Dataset rows:

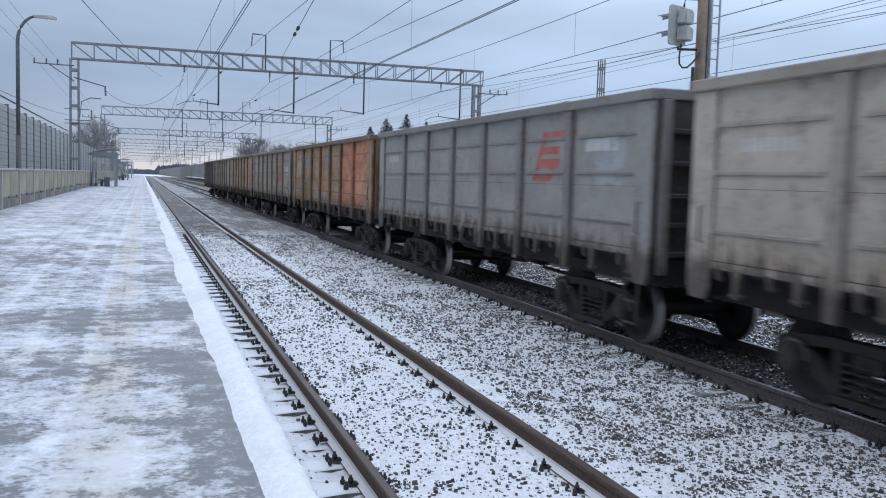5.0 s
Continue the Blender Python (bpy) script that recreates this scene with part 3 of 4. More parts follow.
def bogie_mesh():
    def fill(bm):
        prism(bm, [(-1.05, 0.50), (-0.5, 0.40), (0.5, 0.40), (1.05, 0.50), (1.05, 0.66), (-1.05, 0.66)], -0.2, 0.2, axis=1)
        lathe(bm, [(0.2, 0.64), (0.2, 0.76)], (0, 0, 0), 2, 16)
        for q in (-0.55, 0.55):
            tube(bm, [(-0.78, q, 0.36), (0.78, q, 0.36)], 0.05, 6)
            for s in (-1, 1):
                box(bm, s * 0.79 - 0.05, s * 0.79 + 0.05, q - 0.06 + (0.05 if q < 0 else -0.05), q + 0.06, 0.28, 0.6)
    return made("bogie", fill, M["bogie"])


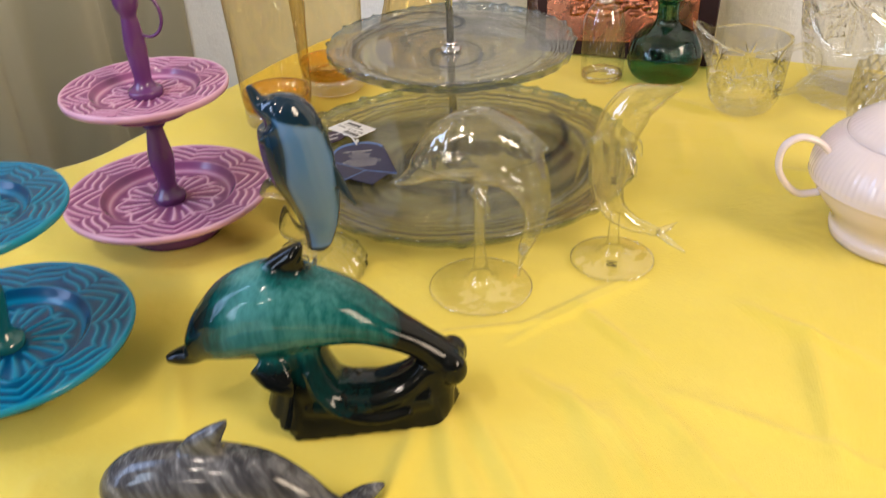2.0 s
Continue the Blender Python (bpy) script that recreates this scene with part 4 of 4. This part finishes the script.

### TASK
In the records above, find the lines containing "scene" and copy them.

### REPLY TO THE TASK
Continue the Blender Python (bpy) script that recreates this scene with part 3 of 4. More parts follow.
Continue the Blender Python (bpy) script that recreates this scene with part 4 of 4. This part finishes the script.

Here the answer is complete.